OESP, Notas e Informações, p. A3
14 de Nov de 2008

Atentado à unidade nacional

Se não bastassem as dificuldades para a obtenção de licenças ambientais para obras de infra-estrutura fundamentais para o desenvolvimento do País, em diversos pontos do território nacional - não só na Amazônia, decerto -, agora vem à luz mais uma barreira já antiga, embora por muitos ignorada, mas que está prestes a ser posta em efetivo funcionamento: trata-se da Convenção 169 da Organização Internacional do Trabalho (OIT), da qual o Brasil é signatário. Ela estabelece que dependerão de consultas plebiscitárias aos índios e quilombolas quaisquer iniciativas legais, normativas ou de realização de obras - como estradas, hidrelétricas, portos, linhas de transmissão e de outro gênero - que envolvam tais comunidades.

Aprovada em 1989 durante a 76ª Conferência Internacional do Trabalho e assinada pelo governo brasileiro em 1992, essa Convenção foi ratificada pelo Congresso em 2002, mesmo depois de sistemática obstrução comandada pelo ex-senador Bernardo Cabral (PMDB-AM). Entrou em vigor em 2003, mas ainda não passou a funcionar porque ainda não se descobriu como fazer um plebiscito com os índios e quilombolas toda vez que alguma iniciativa legal ou obra se aproximar de "suas terras".

Esse tema foi devidamente reavivado no seminário realizado em Brasília, nos últimos dias 10 e 11, sob o título: Oportunidades e desafios para a implementação da Convenção 169 da OIT sobre povos indígenas e tribais em países independentes. Contou com os apoios do Ministério Público Federal, da OIT, da Escola Superior do Ministério Público, da Red Juridica para la Defensa de los Derechos de los Pueblos de la Amazonía, e com a ajuda financeira da ICCO (Interkerklijke Coordinatie Commissie Ontwikkelings), da Oxfam (Oxford Comitee for Famine Relief), da RFN (RainForest Foundation da Noruega) e da União Européia, sob a coordenação da Comissão Pró-Índio de São Paulo (CPI-SP) e do Instituto Socioambiental (ISA). Como se vê, há muita instituição interessada na questão.
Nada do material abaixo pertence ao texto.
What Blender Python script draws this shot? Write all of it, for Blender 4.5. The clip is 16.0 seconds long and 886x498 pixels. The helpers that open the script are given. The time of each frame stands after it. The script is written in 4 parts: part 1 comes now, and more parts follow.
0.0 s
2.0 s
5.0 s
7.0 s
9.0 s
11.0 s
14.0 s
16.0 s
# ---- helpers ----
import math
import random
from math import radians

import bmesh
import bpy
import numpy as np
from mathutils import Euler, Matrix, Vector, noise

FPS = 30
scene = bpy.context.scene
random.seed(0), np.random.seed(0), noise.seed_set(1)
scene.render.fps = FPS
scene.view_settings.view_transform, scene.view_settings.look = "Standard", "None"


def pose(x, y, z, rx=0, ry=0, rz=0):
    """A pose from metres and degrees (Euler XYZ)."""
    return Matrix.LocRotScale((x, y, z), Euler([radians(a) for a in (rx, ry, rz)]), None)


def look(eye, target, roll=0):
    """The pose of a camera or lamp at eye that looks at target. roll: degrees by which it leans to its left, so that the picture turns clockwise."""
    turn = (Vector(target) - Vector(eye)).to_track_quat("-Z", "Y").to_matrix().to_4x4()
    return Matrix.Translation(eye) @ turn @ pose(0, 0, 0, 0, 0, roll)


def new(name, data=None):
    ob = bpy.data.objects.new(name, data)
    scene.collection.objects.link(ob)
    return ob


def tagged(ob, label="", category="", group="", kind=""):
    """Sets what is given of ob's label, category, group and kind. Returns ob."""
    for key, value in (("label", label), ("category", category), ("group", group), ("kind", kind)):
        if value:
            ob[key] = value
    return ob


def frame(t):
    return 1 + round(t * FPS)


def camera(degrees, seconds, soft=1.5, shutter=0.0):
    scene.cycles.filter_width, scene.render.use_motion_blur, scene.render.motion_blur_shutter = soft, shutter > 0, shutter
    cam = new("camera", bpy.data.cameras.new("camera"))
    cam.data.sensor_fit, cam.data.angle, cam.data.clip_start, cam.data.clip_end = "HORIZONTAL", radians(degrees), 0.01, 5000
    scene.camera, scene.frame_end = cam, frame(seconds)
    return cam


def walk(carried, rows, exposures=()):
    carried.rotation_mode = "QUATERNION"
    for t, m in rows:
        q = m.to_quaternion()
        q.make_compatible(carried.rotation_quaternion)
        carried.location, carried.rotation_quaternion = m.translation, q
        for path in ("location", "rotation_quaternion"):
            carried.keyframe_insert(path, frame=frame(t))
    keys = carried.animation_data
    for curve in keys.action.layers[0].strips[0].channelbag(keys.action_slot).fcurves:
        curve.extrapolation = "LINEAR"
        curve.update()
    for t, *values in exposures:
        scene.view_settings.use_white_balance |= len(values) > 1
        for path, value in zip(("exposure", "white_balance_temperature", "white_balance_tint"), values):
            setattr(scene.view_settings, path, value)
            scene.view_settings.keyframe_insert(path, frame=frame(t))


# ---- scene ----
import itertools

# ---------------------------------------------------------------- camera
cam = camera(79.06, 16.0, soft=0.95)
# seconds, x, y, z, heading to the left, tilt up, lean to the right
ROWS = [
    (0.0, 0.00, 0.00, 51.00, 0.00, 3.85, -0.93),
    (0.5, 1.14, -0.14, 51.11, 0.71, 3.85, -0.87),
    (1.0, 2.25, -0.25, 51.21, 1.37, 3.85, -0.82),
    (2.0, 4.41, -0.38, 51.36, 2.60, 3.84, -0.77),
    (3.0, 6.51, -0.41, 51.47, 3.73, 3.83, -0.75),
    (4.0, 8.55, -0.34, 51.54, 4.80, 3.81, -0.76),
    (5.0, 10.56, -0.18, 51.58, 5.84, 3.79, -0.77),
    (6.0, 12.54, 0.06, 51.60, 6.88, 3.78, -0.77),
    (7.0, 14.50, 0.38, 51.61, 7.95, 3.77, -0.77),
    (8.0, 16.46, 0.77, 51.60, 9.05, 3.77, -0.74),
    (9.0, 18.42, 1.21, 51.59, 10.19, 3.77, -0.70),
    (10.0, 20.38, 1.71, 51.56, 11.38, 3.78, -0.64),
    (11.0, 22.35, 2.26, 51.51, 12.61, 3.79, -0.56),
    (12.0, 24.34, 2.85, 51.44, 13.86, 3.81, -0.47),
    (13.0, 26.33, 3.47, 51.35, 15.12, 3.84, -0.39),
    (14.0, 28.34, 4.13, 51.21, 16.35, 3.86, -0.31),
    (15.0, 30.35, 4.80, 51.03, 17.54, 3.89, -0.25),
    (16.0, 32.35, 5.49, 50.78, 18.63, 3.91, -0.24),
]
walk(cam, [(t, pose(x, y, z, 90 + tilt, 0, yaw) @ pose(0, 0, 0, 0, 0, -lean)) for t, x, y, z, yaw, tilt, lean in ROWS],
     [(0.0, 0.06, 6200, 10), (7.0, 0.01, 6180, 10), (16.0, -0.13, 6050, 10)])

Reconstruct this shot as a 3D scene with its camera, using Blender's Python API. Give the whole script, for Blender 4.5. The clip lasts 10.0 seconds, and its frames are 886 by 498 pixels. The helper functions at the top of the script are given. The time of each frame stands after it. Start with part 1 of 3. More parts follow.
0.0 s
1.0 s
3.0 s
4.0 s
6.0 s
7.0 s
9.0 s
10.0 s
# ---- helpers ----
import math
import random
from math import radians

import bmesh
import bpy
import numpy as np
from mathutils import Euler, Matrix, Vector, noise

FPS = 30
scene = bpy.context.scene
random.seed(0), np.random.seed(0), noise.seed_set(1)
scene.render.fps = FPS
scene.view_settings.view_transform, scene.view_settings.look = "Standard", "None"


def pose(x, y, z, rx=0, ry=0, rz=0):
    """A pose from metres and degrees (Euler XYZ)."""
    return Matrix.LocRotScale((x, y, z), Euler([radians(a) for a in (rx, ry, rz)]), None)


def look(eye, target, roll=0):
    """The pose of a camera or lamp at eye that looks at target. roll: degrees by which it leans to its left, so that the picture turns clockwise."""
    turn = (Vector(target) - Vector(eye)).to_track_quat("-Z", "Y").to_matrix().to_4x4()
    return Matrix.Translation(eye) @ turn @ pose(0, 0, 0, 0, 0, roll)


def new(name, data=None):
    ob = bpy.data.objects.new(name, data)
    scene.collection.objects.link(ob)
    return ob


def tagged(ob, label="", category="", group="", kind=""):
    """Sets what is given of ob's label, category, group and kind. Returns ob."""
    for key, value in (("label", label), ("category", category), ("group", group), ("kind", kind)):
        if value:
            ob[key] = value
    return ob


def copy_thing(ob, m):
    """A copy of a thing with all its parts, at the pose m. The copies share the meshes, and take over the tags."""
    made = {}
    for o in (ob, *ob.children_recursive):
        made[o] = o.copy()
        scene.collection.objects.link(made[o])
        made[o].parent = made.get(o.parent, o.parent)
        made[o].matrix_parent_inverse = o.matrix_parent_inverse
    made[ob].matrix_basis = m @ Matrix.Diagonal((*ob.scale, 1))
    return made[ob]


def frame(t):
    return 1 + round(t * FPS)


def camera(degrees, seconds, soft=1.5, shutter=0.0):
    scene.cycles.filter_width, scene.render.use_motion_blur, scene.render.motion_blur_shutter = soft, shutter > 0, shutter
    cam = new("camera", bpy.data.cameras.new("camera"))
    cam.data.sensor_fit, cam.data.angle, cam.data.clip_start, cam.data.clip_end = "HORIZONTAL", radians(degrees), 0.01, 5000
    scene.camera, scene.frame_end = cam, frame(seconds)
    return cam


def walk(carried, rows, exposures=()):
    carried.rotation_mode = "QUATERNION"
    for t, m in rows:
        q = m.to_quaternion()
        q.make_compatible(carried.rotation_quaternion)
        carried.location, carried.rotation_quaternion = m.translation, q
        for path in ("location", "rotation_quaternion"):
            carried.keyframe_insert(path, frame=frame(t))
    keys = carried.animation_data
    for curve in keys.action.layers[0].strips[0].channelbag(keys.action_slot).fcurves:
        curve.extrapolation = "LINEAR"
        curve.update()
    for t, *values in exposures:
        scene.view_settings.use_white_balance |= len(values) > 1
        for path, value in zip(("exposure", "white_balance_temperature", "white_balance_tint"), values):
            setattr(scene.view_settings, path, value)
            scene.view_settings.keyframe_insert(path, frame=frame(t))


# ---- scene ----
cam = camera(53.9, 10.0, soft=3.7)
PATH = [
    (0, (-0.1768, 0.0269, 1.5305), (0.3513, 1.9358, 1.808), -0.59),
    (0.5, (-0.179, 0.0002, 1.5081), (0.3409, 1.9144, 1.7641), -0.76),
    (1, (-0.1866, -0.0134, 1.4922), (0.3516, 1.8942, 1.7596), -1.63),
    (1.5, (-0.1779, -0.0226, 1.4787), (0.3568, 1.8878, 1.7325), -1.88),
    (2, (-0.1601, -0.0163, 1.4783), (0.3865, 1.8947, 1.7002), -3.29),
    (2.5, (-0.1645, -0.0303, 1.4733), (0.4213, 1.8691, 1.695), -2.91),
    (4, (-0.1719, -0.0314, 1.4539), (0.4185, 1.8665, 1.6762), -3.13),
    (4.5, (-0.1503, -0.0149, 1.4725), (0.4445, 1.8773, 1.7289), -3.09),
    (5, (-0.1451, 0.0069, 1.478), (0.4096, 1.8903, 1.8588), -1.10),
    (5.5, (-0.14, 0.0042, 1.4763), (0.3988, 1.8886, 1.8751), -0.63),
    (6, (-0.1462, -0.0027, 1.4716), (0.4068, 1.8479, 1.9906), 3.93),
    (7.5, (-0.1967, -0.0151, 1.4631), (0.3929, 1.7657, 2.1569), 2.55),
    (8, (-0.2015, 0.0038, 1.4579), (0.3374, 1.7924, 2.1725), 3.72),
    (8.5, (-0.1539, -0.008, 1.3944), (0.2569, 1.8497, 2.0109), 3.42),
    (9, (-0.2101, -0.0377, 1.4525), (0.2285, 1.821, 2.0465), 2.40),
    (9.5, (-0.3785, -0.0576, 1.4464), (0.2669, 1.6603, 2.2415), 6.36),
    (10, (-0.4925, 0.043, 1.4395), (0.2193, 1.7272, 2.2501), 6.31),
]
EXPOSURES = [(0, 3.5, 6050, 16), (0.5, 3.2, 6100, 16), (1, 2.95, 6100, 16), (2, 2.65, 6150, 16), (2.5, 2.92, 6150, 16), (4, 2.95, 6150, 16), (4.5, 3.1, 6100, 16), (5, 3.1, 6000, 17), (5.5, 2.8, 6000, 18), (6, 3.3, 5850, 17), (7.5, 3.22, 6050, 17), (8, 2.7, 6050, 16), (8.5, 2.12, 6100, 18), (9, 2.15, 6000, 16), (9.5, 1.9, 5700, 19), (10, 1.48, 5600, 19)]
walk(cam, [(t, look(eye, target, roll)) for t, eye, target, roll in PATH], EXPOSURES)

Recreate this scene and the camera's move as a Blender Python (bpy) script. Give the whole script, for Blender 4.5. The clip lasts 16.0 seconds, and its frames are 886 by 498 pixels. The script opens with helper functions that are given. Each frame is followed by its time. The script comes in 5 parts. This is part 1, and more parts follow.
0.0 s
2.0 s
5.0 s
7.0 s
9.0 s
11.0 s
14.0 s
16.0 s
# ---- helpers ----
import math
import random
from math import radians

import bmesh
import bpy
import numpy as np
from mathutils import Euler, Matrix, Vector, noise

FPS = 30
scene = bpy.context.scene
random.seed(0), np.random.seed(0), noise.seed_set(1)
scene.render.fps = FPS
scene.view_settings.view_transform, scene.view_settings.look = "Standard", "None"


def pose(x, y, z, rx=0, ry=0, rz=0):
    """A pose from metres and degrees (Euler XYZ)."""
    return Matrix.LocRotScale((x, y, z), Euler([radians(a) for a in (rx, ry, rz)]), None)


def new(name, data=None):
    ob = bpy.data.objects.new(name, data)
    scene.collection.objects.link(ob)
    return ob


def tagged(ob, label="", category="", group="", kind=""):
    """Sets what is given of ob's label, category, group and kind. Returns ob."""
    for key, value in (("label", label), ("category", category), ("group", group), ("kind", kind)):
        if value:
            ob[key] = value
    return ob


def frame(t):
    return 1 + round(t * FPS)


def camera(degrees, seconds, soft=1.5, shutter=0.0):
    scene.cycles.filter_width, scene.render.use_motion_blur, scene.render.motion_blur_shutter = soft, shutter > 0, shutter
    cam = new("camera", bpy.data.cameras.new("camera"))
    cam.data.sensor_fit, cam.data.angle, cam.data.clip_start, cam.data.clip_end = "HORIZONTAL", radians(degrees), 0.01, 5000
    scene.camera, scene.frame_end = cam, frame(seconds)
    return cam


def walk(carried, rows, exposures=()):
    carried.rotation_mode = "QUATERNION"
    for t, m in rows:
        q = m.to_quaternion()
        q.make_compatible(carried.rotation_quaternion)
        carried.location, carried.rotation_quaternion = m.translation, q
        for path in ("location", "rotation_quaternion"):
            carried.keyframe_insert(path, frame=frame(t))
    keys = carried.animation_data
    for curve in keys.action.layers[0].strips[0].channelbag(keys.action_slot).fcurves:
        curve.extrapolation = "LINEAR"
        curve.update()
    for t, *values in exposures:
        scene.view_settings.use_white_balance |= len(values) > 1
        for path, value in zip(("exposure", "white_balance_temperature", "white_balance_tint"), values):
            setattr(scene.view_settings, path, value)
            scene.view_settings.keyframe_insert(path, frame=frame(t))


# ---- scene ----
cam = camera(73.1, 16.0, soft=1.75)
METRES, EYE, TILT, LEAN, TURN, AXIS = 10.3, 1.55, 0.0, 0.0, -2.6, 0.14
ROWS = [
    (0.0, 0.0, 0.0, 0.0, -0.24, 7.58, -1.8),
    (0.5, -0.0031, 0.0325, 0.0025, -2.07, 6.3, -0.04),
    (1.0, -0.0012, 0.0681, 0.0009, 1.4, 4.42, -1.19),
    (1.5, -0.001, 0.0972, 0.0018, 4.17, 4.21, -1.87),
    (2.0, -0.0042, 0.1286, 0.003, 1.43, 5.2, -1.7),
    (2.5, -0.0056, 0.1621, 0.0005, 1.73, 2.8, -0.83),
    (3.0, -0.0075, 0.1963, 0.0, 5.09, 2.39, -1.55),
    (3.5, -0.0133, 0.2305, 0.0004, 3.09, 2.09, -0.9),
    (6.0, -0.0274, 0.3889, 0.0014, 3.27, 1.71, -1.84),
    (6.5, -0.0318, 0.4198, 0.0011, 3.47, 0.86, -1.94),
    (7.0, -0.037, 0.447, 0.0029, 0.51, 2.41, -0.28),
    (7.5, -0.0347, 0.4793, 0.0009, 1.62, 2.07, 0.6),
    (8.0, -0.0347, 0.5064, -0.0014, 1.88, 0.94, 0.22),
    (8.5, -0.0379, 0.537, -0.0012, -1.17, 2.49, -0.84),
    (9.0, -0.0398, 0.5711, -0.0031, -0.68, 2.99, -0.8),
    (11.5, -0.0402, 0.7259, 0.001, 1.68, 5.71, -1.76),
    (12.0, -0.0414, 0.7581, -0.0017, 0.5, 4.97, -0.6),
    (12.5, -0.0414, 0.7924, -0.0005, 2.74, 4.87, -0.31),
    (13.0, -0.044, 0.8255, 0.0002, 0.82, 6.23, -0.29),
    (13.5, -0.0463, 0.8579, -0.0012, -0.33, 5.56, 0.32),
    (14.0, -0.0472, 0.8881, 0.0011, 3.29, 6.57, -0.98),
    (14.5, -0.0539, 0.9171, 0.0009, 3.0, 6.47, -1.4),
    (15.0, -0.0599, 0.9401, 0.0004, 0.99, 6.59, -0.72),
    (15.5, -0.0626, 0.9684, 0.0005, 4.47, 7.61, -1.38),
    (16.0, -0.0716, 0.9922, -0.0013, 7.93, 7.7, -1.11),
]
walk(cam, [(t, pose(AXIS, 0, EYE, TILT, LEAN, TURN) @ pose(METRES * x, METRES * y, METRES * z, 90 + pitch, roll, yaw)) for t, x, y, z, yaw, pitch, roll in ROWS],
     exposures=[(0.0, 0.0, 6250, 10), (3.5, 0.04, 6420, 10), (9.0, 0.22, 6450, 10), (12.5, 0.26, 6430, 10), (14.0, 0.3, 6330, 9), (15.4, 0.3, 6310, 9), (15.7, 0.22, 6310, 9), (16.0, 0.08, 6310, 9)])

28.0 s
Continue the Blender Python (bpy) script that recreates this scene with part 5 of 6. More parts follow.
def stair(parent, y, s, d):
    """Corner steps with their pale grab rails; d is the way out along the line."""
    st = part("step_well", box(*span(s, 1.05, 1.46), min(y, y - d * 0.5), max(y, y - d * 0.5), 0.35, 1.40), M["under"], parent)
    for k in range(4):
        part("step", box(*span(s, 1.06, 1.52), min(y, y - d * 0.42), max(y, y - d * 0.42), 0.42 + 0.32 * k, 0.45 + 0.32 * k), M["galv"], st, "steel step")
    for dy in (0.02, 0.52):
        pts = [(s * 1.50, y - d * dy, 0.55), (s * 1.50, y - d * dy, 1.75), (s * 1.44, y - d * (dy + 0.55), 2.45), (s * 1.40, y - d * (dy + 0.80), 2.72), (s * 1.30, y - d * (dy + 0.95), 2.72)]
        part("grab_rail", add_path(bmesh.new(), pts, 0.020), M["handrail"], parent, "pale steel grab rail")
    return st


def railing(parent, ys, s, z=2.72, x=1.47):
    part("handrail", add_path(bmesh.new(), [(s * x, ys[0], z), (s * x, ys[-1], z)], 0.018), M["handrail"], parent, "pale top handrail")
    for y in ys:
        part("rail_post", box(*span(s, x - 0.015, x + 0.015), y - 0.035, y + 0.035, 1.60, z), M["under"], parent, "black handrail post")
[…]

Do seminário participaram representantes de entidades indígenas de países latino-americanos como Guatemala, Colômbia e Bolívia, além do Brasil. Interessante foi o debate que se estabeleceu entre os brasileiros presentes. Marcelo Karamuirá, líder indígena de uma das 14 etnias do Xingu, reclamou das autoridades brasileiras que não obedeceram às determinações da Convenção 169, ao permitirem a instalação de grandes e pequenas hidrelétricas nas proximidades do Parque Nacional do Xingu sem consultá-los, no que "houve um desrespeito aos índios". Ao que o presidente da Funai, Márcio Meira, observou que a entidade que dirige não concede licenças, apenas opina naquilo que é função do Ibama.

O presidente da Funai lembrou que hoje existem no Brasil 220 etnias indígenas, que falam 180 línguas e que têm uma população estimada em cerca de 1 milhão de pessoas, sendo 440 mil em aldeias.

De qualquer forma, e considerando-se que em todo o País há cerca de 615 terras indígenas, e ainda mais um número indeterminado, mas em franca expansão, de terras de quilombolas - ocupadas por comunidades de afrodescendentes -, são previsíveis as dificuldades que se encontrarão para descobrir o modus faciendi do plebiscito destinado à concessão ou não da licença índio-quilombola prevista pela Convenção 169.

Assim se explica por que a senadora e ex-ministra do Meio Ambiente, Marina Silva, apesar de demonstrar a maior boa vontade em ser a autora do projeto de lei destinado a regulamentar a Convenção 169, confessa que não tem a menor idéia de como o fará: "É preciso debater o assunto e encontrar a forma de fazê-la" (a lei). Certamente a dificuldade já começa pelo cadastramento dos votantes, em comunidades que parecem sempre em expansão. Sob esse critério, até a Usina Nuclear de Angra dos Reis, para ser instalada, teria necessitado da anuência escrutinada dos índios guaranis. E há a informação de que 60 obras do Programa de Aceleração do Crescimento (PAC) estão em terras indígenas (e quantas não estarão em terras quilombolas?).

Como no governo não há ninguém que se preocupe com essa Convenção 169, que é um verdadeiro atentado à unidade nacional, e proponha a sua nulidade, haja plebiscitos!